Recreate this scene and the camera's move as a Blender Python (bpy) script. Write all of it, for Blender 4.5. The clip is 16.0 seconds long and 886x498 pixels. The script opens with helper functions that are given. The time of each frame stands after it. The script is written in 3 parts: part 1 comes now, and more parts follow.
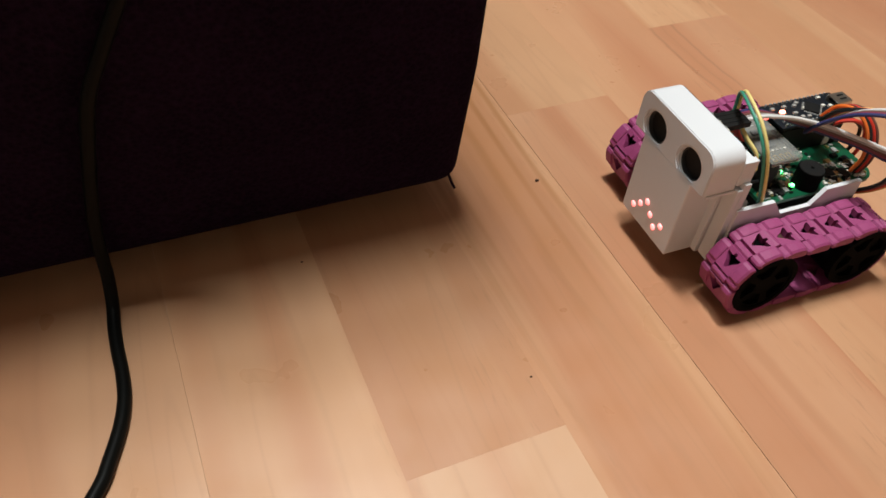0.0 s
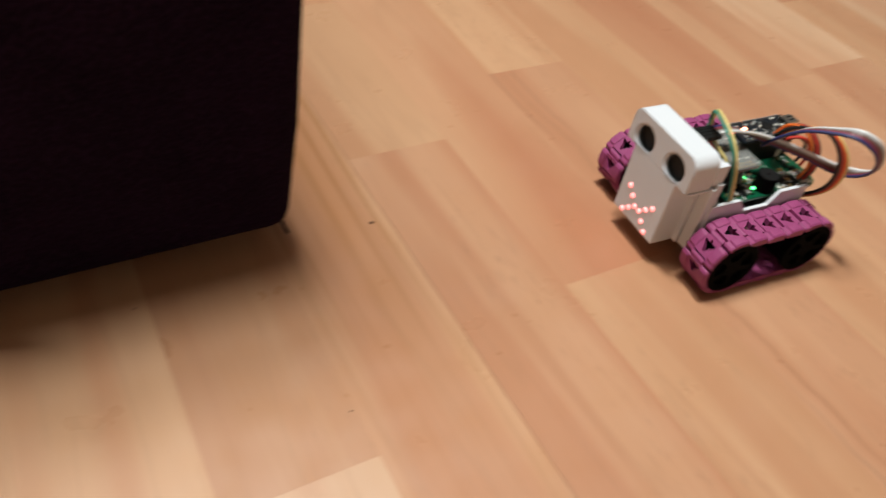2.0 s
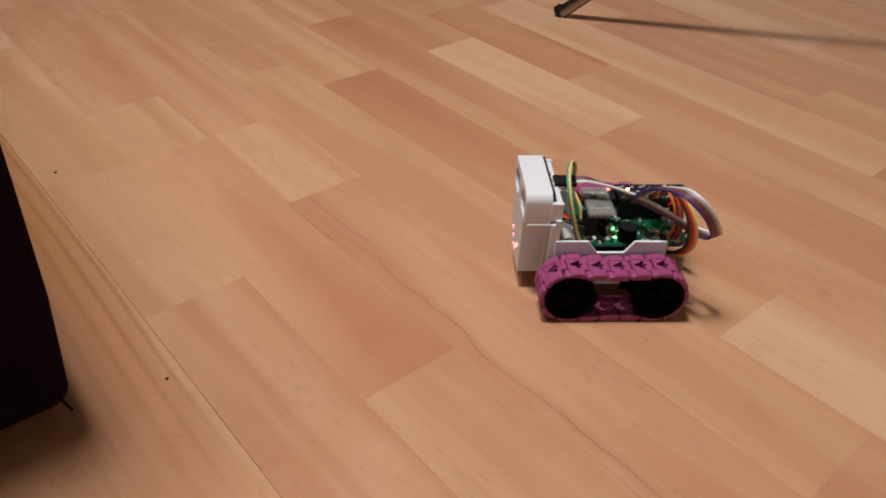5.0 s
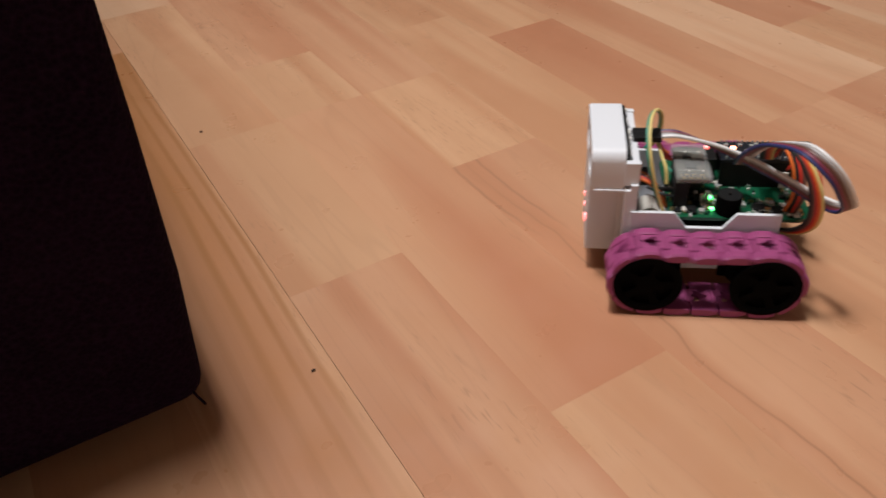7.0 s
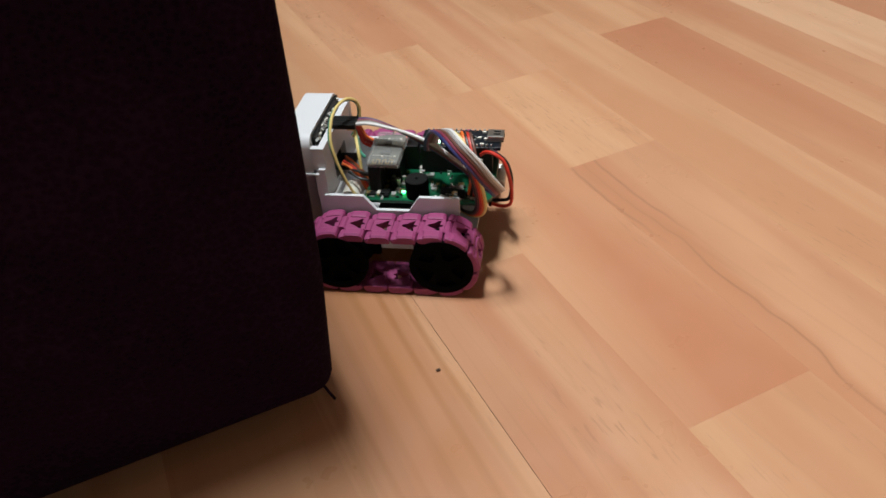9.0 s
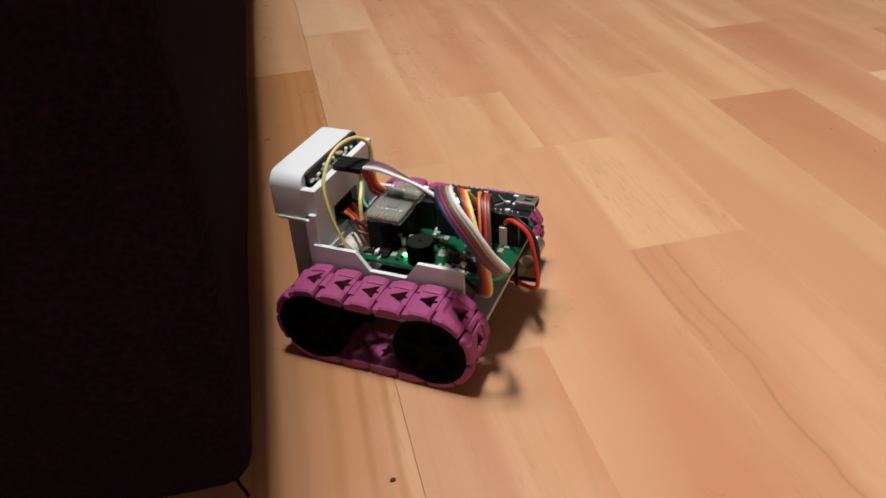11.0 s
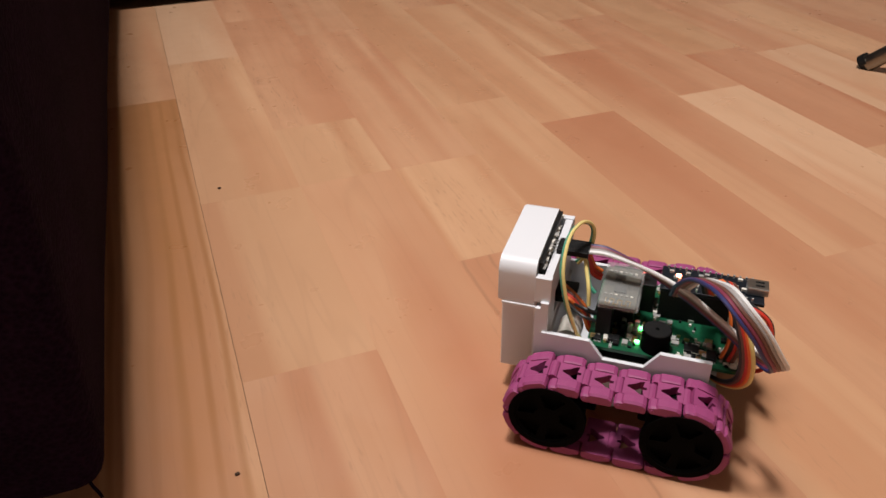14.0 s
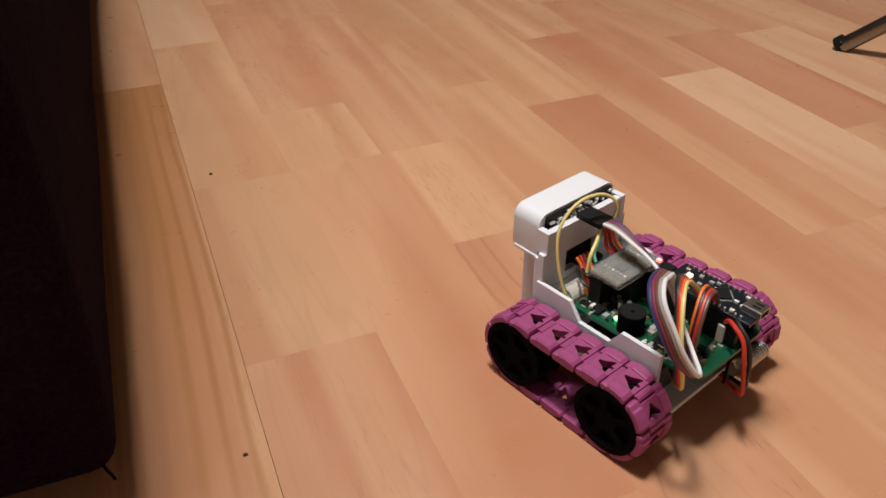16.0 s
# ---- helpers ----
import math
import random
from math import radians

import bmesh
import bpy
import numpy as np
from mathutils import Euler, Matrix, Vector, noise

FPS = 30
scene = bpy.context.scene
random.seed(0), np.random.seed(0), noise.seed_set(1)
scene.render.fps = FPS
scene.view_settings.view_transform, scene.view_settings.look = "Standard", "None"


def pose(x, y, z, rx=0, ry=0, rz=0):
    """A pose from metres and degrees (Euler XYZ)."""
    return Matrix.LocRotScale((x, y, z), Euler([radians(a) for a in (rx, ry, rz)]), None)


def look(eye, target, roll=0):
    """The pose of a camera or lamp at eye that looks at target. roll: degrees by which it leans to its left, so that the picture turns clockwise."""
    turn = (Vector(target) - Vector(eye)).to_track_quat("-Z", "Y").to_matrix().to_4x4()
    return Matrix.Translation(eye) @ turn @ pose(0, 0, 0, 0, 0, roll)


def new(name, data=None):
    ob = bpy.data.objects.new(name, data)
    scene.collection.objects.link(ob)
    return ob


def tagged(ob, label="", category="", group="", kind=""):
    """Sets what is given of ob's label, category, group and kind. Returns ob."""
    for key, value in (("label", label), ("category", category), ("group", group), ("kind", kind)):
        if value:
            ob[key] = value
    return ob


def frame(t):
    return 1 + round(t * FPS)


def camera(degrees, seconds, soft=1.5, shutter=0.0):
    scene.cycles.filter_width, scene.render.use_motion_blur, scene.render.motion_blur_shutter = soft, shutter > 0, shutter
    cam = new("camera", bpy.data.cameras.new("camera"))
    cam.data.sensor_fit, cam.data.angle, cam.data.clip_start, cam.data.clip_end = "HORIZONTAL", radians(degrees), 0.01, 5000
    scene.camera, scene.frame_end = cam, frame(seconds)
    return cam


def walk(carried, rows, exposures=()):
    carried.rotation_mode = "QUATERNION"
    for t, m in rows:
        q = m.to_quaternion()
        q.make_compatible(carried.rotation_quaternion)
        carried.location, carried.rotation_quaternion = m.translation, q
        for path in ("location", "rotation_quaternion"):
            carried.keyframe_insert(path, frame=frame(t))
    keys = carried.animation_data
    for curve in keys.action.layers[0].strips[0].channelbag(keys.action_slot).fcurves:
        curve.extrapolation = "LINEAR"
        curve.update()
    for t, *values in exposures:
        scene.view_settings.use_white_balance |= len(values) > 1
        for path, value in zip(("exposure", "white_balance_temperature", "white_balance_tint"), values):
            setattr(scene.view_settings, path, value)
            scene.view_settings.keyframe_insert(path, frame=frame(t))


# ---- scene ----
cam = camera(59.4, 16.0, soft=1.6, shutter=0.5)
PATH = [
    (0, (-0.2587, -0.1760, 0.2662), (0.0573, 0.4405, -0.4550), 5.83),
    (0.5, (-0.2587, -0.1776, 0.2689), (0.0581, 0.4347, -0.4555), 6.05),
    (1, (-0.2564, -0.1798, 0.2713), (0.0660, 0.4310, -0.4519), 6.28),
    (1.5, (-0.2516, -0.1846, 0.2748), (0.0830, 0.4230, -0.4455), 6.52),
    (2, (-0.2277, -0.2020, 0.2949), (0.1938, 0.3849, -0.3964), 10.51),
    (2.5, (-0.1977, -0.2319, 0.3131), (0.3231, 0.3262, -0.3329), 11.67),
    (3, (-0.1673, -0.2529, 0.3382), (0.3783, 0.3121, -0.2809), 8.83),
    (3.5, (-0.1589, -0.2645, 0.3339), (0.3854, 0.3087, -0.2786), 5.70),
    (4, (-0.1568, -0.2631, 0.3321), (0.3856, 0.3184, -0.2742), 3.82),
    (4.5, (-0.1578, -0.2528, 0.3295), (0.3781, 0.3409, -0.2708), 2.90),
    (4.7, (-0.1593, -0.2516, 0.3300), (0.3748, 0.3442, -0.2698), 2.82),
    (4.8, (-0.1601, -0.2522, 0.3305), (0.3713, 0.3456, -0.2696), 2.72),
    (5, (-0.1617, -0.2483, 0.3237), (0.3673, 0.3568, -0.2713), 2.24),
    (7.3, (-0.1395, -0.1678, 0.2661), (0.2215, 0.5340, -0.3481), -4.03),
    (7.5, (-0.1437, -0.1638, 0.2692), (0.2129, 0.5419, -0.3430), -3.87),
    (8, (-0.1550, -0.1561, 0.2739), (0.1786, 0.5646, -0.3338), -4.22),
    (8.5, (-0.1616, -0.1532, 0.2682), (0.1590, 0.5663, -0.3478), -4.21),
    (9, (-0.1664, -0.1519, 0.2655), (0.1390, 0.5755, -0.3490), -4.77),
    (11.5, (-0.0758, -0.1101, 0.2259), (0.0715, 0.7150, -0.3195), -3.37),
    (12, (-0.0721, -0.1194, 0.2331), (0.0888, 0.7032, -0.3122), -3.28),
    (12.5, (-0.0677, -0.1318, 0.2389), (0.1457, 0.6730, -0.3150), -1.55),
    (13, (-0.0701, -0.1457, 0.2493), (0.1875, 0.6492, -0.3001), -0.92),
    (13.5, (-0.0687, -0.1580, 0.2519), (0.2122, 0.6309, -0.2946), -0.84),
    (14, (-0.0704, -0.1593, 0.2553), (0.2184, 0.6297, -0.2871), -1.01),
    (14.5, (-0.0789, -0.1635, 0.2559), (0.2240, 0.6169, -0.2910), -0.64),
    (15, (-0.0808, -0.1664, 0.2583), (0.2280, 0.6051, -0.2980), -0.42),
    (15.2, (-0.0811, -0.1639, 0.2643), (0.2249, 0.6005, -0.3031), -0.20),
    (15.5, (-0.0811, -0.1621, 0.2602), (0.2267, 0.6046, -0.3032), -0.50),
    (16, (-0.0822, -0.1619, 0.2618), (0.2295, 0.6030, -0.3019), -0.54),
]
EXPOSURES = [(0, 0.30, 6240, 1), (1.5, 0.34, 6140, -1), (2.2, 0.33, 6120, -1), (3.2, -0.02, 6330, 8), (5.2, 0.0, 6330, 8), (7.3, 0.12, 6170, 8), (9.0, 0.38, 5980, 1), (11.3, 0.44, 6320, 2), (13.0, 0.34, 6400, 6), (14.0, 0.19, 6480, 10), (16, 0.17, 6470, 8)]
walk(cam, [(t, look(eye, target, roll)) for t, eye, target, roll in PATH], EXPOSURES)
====
> **GOAL OF THE EXERCISE**
Output an exact copy of the material, with the pictures removed.

> **FINAL ANSWER**
Recreate this scene and the camera's move as a Blender Python (bpy) script. Write all of it, for Blender 4.5. The clip is 16.0 seconds long and 886x498 pixels. The script opens with helper functions that are given. The time of each frame stands after it. The script is written in 3 parts: part 1 comes now, and more parts follow.
0.0 s
2.0 s
5.0 s
7.0 s
9.0 s
11.0 s
14.0 s
16.0 s
# ---- helpers ----
import math
import random
from math import radians

import bmesh
import bpy
import numpy as np
from mathutils import Euler, Matrix, Vector, noise

FPS = 30
scene = bpy.context.scene
random.seed(0), np.random.seed(0), noise.seed_set(1)
scene.render.fps = FPS
scene.view_settings.view_transform, scene.view_settings.look = "Standard", "None"


def pose(x, y, z, rx=0, ry=0, rz=0):
    """A pose from metres and degrees (Euler XYZ)."""
    return Matrix.LocRotScale((x, y, z), Euler([radians(a) for a in (rx, ry, rz)]), None)


def look(eye, target, roll=0):
    """The pose of a camera or lamp at eye that looks at target. roll: degrees by which it leans to its left, so that the picture turns clockwise."""
    turn = (Vector(target) - Vector(eye)).to_track_quat("-Z", "Y").to_matrix().to_4x4()
    return Matrix.Translation(eye) @ turn @ pose(0, 0, 0, 0, 0, roll)


def new(name, data=None):
    ob = bpy.data.objects.new(name, data)
    scene.collection.objects.link(ob)
    return ob


def tagged(ob, label="", category="", group="", kind=""):
    """Sets what is given of ob's label, category, group and kind. Returns ob."""
    for key, value in (("label", label), ("category", category), ("group", group), ("kind", kind)):
        if value:
            ob[key] = value
    return ob


def frame(t):
    return 1 + round(t * FPS)


def camera(degrees, seconds, soft=1.5, shutter=0.0):
    scene.cycles.filter_width, scene.render.use_motion_blur, scene.render.motion_blur_shutter = soft, shutter > 0, shutter
    cam = new("camera", bpy.data.cameras.new("camera"))
    cam.data.sensor_fit, cam.data.angle, cam.data.clip_start, cam.data.clip_end = "HORIZONTAL", radians(degrees), 0.01, 5000
    scene.camera, scene.frame_end = cam, frame(seconds)
    return cam


def walk(carried, rows, exposures=()):
    carried.rotation_mode = "QUATERNION"
    for t, m in rows:
        q = m.to_quaternion()
        q.make_compatible(carried.rotation_quaternion)
        carried.location, carried.rotation_quaternion = m.translation, q
        for path in ("location", "rotation_quaternion"):
            carried.keyframe_insert(path, frame=frame(t))
    keys = carried.animation_data
    for curve in keys.action.layers[0].strips[0].channelbag(keys.action_slot).fcurves:
        curve.extrapolation = "LINEAR"
        curve.update()
    for t, *values in exposures:
        scene.view_settings.use_white_balance |= len(values) > 1
        for path, value in zip(("exposure", "white_balance_temperature", "white_balance_tint"), values):
            setattr(scene.view_settings, path, value)
            scene.view_settings.keyframe_insert(path, frame=frame(t))


# ---- scene ----
cam = camera(59.4, 16.0, soft=1.6, shutter=0.5)
PATH = [
    (0, (-0.2587, -0.1760, 0.2662), (0.0573, 0.4405, -0.4550), 5.83),
    (0.5, (-0.2587, -0.1776, 0.2689), (0.0581, 0.4347, -0.4555), 6.05),
    (1, (-0.2564, -0.1798, 0.2713), (0.0660, 0.4310, -0.4519), 6.28),
    (1.5, (-0.2516, -0.1846, 0.2748), (0.0830, 0.4230, -0.4455), 6.52),
    (2, (-0.2277, -0.2020, 0.2949), (0.1938, 0.3849, -0.3964), 10.51),
    (2.5, (-0.1977, -0.2319, 0.3131), (0.3231, 0.3262, -0.3329), 11.67),
    (3, (-0.1673, -0.2529, 0.3382), (0.3783, 0.3121, -0.2809), 8.83),
    (3.5, (-0.1589, -0.2645, 0.3339), (0.3854, 0.3087, -0.2786), 5.70),
    (4, (-0.1568, -0.2631, 0.3321), (0.3856, 0.3184, -0.2742), 3.82),
    (4.5, (-0.1578, -0.2528, 0.3295), (0.3781, 0.3409, -0.2708), 2.90),
    (4.7, (-0.1593, -0.2516, 0.3300), (0.3748, 0.3442, -0.2698), 2.82),
    (4.8, (-0.1601, -0.2522, 0.3305), (0.3713, 0.3456, -0.2696), 2.72),
    (5, (-0.1617, -0.2483, 0.3237), (0.3673, 0.3568, -0.2713), 2.24),
    (7.3, (-0.1395, -0.1678, 0.2661), (0.2215, 0.5340, -0.3481), -4.03),
    (7.5, (-0.1437, -0.1638, 0.2692), (0.2129, 0.5419, -0.3430), -3.87),
    (8, (-0.1550, -0.1561, 0.2739), (0.1786, 0.5646, -0.3338), -4.22),
    (8.5, (-0.1616, -0.1532, 0.2682), (0.1590, 0.5663, -0.3478), -4.21),
    (9, (-0.1664, -0.1519, 0.2655), (0.1390, 0.5755, -0.3490), -4.77),
    (11.5, (-0.0758, -0.1101, 0.2259), (0.0715, 0.7150, -0.3195), -3.37),
    (12, (-0.0721, -0.1194, 0.2331), (0.0888, 0.7032, -0.3122), -3.28),
    (12.5, (-0.0677, -0.1318, 0.2389), (0.1457, 0.6730, -0.3150), -1.55),
    (13, (-0.0701, -0.1457, 0.2493), (0.1875, 0.6492, -0.3001), -0.92),
    (13.5, (-0.0687, -0.1580, 0.2519), (0.2122, 0.6309, -0.2946), -0.84),
    (14, (-0.0704, -0.1593, 0.2553), (0.2184, 0.6297, -0.2871), -1.01),
    (14.5, (-0.0789, -0.1635, 0.2559), (0.2240, 0.6169, -0.2910), -0.64),
    (15, (-0.0808, -0.1664, 0.2583), (0.2280, 0.6051, -0.2980), -0.42),
    (15.2, (-0.0811, -0.1639, 0.2643), (0.2249, 0.6005, -0.3031), -0.20),
    (15.5, (-0.0811, -0.1621, 0.2602), (0.2267, 0.6046, -0.3032), -0.50),
    (16, (-0.0822, -0.1619, 0.2618), (0.2295, 0.6030, -0.3019), -0.54),
]
EXPOSURES = [(0, 0.30, 6240, 1), (1.5, 0.34, 6140, -1), (2.2, 0.33, 6120, -1), (3.2, -0.02, 6330, 8), (5.2, 0.0, 6330, 8), (7.3, 0.12, 6170, 8), (9.0, 0.38, 5980, 1), (11.3, 0.44, 6320, 2), (13.0, 0.34, 6400, 6), (14.0, 0.19, 6480, 10), (16, 0.17, 6470, 8)]
walk(cam, [(t, look(eye, target, roll)) for t, eye, target, roll in PATH], EXPOSURES)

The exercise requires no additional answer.